/---

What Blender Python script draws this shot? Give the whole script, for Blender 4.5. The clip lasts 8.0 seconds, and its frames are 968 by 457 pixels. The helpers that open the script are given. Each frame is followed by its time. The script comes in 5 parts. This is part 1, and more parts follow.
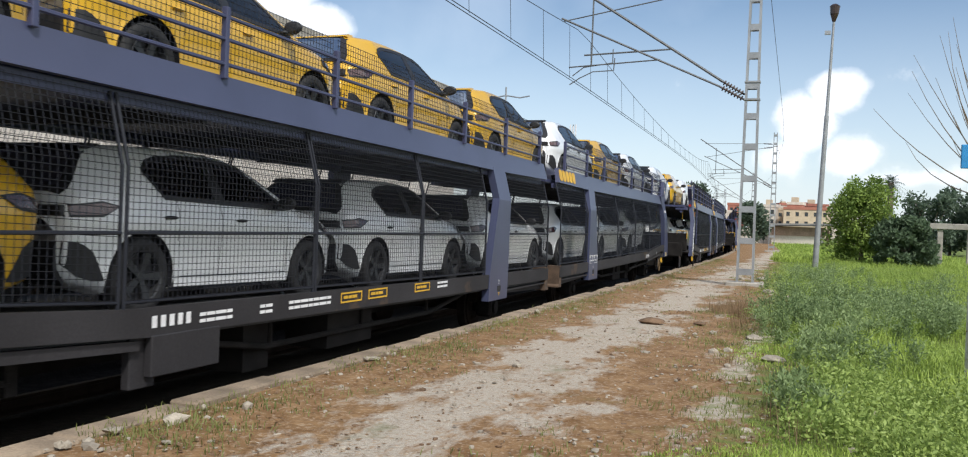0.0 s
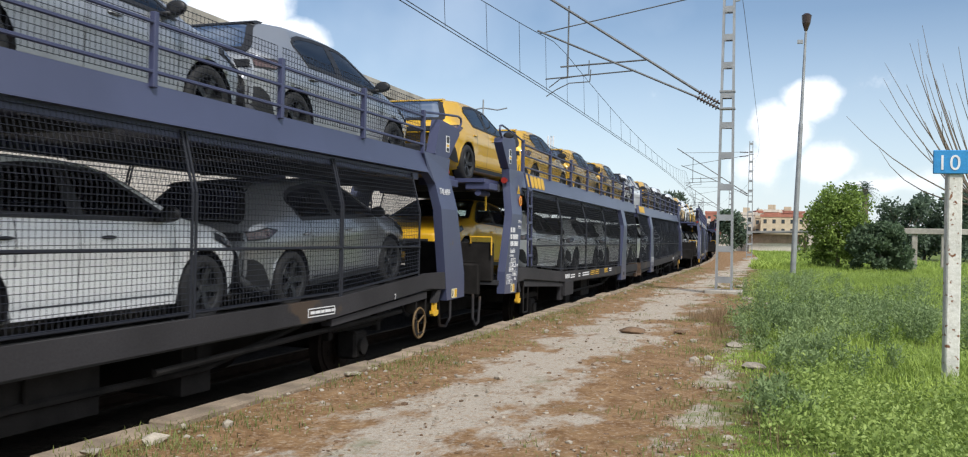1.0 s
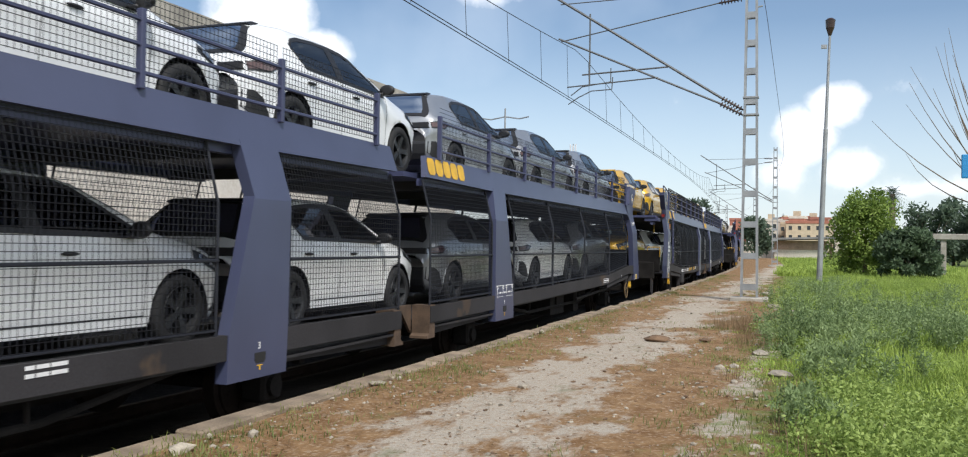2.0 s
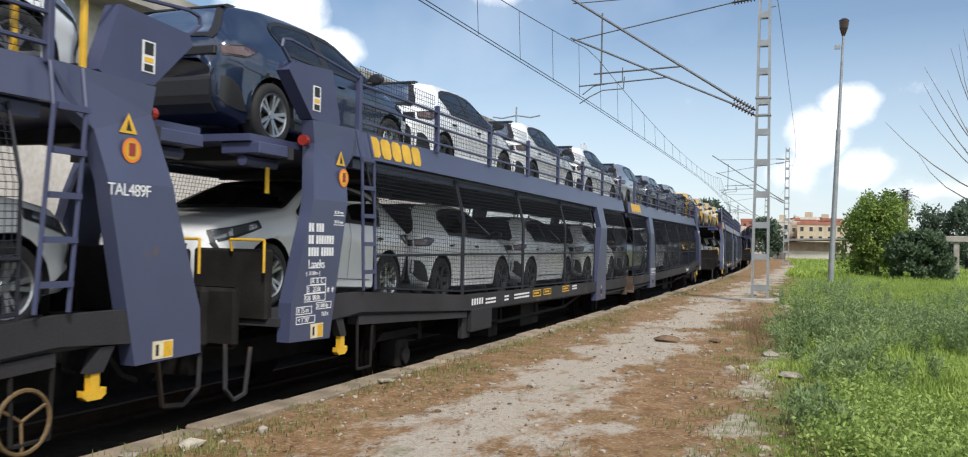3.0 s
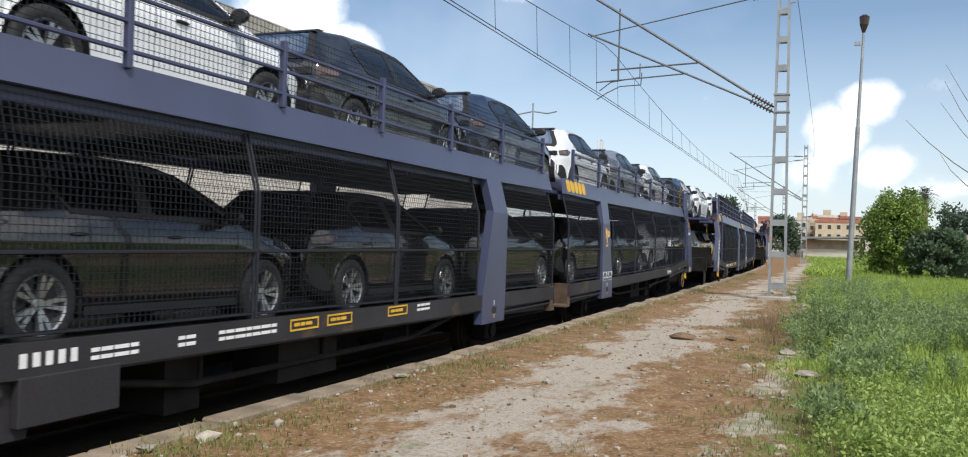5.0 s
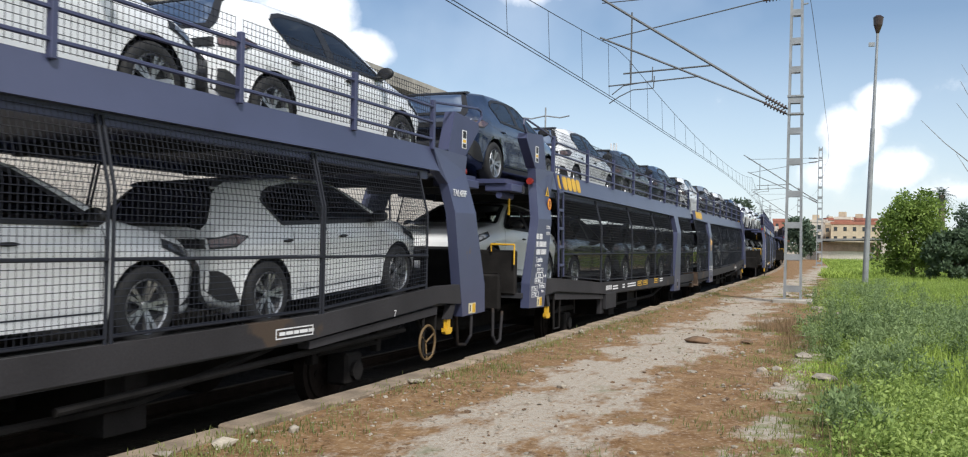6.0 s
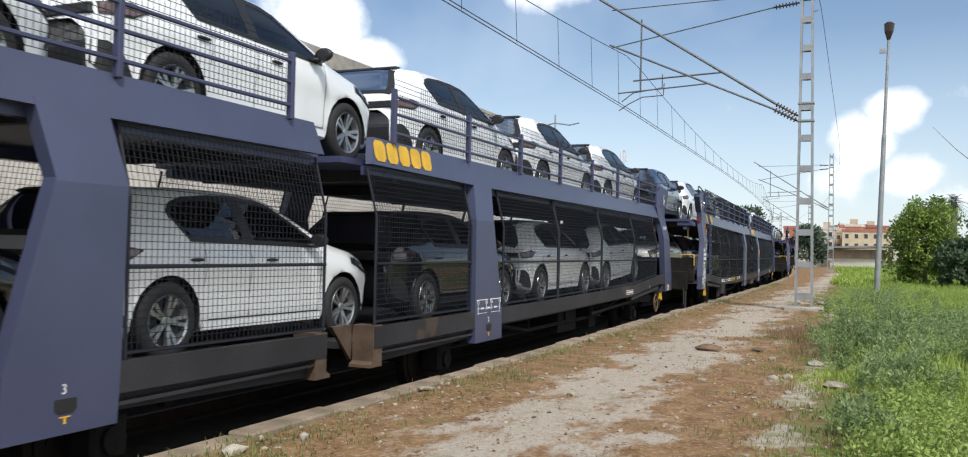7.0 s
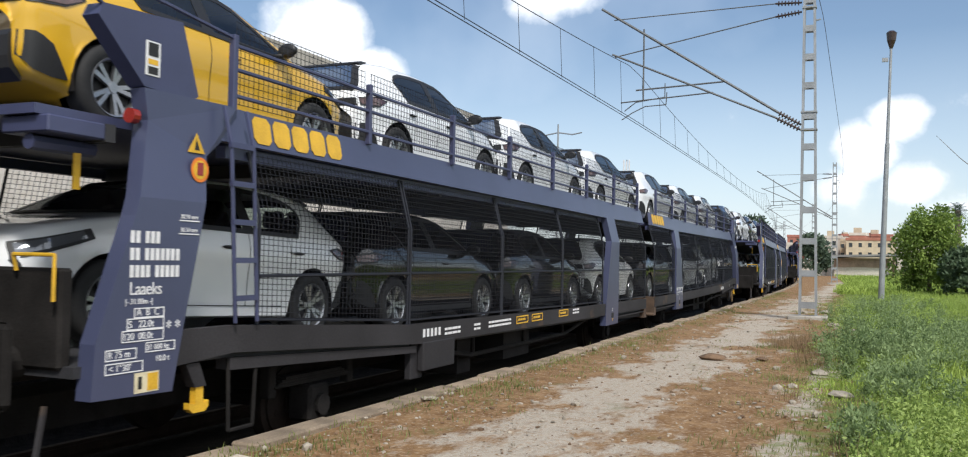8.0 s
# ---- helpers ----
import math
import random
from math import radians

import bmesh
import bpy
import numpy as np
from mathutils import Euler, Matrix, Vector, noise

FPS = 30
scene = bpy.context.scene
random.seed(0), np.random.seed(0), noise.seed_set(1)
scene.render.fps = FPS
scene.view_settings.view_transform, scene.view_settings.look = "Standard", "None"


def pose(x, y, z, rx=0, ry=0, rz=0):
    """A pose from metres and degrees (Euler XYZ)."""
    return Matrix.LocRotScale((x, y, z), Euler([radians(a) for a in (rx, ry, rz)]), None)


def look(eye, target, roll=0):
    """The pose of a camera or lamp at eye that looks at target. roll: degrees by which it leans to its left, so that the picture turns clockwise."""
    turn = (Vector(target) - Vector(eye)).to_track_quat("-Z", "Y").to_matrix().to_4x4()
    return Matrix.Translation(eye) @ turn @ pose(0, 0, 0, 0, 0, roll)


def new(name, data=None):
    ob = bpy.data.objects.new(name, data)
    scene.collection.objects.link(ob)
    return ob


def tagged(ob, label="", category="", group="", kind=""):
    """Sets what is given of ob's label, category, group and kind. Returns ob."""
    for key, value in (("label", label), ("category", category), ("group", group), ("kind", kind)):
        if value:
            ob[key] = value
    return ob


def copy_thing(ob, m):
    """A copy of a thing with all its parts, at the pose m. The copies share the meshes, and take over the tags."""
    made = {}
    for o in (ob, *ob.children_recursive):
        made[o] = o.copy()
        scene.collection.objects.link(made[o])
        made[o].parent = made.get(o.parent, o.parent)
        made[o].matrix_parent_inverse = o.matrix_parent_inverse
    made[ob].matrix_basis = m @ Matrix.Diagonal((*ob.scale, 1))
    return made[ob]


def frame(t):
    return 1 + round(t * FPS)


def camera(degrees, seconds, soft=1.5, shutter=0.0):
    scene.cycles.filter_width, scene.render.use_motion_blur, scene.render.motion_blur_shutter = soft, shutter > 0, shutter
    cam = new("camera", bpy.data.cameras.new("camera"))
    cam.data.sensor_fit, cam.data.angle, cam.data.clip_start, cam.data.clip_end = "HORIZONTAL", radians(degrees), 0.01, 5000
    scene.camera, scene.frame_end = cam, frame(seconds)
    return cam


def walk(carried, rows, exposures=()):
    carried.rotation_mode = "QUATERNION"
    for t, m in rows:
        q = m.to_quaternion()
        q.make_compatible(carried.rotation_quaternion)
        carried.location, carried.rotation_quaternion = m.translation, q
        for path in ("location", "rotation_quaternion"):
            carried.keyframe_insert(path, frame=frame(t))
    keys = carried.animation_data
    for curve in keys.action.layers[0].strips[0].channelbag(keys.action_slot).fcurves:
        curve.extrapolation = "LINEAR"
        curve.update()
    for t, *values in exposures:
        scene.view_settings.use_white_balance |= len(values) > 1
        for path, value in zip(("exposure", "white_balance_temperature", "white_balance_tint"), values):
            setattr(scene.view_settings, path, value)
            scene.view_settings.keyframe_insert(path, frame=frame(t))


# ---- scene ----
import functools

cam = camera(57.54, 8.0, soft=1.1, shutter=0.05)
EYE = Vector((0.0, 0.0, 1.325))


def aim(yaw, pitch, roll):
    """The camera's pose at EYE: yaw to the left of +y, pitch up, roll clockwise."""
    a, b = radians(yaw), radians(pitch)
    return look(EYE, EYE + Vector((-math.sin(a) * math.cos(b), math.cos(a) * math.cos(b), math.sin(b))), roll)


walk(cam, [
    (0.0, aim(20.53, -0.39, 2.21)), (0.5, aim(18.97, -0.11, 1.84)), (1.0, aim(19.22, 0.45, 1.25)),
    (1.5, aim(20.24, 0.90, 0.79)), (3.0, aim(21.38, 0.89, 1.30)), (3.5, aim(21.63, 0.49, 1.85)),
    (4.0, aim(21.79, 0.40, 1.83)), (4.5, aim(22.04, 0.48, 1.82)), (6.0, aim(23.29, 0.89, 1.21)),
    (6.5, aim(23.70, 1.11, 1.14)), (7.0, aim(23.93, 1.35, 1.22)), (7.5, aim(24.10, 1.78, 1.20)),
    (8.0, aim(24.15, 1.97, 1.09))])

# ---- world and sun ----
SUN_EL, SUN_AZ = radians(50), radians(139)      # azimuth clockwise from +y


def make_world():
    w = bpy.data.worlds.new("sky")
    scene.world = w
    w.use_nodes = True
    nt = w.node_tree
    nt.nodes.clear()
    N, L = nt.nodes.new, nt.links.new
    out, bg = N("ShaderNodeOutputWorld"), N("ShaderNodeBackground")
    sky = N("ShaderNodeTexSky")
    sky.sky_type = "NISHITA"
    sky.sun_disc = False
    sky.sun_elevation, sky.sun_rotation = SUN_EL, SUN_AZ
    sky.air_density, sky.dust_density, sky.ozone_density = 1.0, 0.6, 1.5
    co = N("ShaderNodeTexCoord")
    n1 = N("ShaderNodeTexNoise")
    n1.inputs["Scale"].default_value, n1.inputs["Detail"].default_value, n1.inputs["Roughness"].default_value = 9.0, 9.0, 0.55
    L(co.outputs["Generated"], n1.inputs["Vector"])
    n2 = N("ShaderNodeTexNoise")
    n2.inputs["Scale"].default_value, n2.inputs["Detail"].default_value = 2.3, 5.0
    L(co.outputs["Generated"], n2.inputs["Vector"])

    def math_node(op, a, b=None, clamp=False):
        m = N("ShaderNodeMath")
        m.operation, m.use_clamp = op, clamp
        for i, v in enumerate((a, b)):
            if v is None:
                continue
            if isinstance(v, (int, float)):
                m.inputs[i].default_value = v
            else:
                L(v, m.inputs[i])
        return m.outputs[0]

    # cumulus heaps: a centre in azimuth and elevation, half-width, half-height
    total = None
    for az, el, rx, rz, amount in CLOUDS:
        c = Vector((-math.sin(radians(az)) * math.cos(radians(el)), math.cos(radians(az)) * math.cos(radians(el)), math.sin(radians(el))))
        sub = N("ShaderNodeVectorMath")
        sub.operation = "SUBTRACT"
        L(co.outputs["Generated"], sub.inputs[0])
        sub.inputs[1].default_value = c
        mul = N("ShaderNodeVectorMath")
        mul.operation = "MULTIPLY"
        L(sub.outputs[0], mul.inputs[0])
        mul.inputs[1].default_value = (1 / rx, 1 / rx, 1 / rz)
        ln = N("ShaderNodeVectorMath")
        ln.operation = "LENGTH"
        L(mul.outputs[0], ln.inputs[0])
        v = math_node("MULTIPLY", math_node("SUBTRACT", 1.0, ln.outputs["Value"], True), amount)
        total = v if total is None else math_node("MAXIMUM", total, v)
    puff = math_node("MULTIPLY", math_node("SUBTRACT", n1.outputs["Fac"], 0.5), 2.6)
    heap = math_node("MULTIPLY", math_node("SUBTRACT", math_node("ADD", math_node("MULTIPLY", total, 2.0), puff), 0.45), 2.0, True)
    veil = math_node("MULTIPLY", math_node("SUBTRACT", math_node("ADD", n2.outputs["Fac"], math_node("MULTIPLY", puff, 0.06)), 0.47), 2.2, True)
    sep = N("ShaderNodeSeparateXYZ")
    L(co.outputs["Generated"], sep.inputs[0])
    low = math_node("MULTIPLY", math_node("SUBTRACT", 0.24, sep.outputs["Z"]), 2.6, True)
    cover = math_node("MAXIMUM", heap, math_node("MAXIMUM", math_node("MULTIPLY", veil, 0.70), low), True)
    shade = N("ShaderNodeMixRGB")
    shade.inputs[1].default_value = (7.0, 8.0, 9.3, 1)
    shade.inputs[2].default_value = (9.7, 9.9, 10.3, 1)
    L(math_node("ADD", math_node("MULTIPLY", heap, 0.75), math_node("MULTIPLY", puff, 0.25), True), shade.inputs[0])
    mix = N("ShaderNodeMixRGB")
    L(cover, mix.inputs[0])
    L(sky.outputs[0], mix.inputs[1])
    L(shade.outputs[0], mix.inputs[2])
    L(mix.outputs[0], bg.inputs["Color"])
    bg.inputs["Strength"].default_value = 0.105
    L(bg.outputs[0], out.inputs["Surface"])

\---

**REQUIRED WORK**
Identify and copy lines that hold the string "soft".

**RESULT**
def camera(degrees, seconds, soft=1.5, shutter=0.0):
    scene.cycles.filter_width, scene.render.use_motion_blur, scene.render.motion_blur_shutter = soft, shutter > 0, shutter
cam = camera(57.54, 8.0, soft=1.1, shutter=0.05)